• [Short exercise]:
Locate the word "with" in the material, then show every line that holds it.

• [Dataset excerpt]:
+ + + +
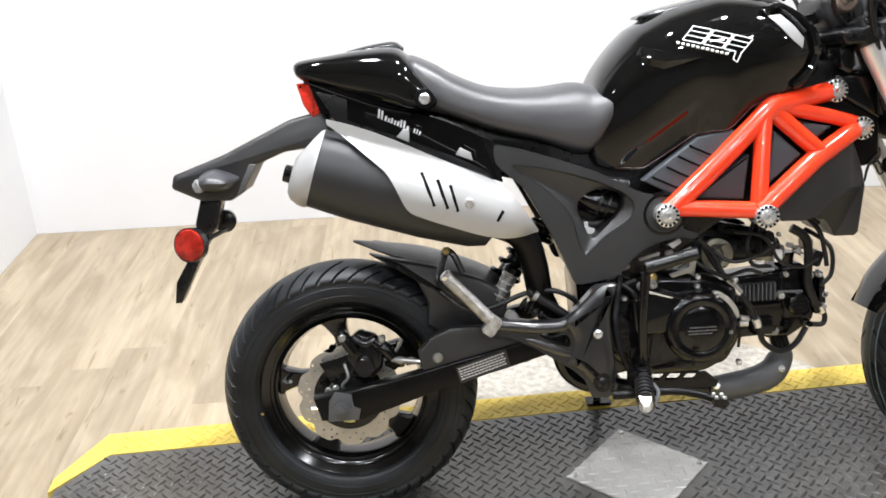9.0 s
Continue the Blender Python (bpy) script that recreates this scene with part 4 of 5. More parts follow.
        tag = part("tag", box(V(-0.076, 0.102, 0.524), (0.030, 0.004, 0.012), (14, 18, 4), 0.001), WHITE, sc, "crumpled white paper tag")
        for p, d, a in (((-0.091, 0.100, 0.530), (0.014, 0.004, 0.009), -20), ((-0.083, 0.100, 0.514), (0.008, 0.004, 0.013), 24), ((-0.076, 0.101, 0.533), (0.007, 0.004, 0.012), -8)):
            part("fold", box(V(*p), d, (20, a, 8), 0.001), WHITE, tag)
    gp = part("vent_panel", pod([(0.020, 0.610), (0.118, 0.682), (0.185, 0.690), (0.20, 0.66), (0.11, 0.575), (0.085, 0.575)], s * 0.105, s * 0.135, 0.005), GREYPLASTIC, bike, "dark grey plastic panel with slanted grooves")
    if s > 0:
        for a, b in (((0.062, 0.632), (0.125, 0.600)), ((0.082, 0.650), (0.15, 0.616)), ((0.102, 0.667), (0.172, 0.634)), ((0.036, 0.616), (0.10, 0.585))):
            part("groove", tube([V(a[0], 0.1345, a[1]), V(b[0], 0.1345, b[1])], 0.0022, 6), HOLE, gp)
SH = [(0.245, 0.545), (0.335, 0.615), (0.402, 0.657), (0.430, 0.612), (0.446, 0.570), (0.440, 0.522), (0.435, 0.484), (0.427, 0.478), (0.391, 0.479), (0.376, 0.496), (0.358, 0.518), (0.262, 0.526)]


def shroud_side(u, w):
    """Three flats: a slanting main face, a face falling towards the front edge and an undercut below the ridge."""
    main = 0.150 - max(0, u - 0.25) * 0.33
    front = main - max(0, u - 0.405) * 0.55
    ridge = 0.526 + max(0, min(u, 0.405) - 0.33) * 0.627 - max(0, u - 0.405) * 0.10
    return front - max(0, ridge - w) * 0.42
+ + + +
• [Response to this task]:
Continue the Blender Python (bpy) script that recreates this scene with part 4 of 5. More parts follow.
    gp = part("vent_panel", pod([(0.020, 0.610), (0.118, 0.682), (0.185, 0.690), (0.20, 0.66), (0.11, 0.575), (0.085, 0.575)], s * 0.105, s * 0.135, 0.005), GREYPLASTIC, bike, "dark grey plastic panel with slanted grooves")